>>>

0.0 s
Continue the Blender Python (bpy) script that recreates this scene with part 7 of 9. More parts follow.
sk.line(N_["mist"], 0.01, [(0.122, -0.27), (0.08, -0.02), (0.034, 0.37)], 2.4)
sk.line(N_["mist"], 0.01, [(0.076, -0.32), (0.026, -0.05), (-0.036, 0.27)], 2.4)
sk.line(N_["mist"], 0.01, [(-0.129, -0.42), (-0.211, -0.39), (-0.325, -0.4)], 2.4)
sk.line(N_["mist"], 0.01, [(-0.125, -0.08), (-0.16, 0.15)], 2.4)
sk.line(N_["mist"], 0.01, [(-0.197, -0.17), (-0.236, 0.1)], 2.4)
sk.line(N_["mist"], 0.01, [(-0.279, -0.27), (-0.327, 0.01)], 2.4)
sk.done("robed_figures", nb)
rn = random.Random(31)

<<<

* _THE REQUEST_:
Write the material out exactly, with nothing left out.

* _THE ANSWER_:
0.0 s
Continue the Blender Python (bpy) script that recreates this scene with part 7 of 9. More parts follow.
sk.line(N_["mist"], 0.01, [(0.122, -0.27), (0.08, -0.02), (0.034, 0.37)], 2.4)
sk.line(N_["mist"], 0.01, [(0.076, -0.32), (0.026, -0.05), (-0.036, 0.27)], 2.4)
sk.line(N_["mist"], 0.01, [(-0.129, -0.42), (-0.211, -0.39), (-0.325, -0.4)], 2.4)
sk.line(N_["mist"], 0.01, [(-0.125, -0.08), (-0.16, 0.15)], 2.4)
sk.line(N_["mist"], 0.01, [(-0.197, -0.17), (-0.236, 0.1)], 2.4)
sk.line(N_["mist"], 0.01, [(-0.279, -0.27), (-0.327, 0.01)], 2.4)
sk.done("robed_figures", nb)
rn = random.Random(31)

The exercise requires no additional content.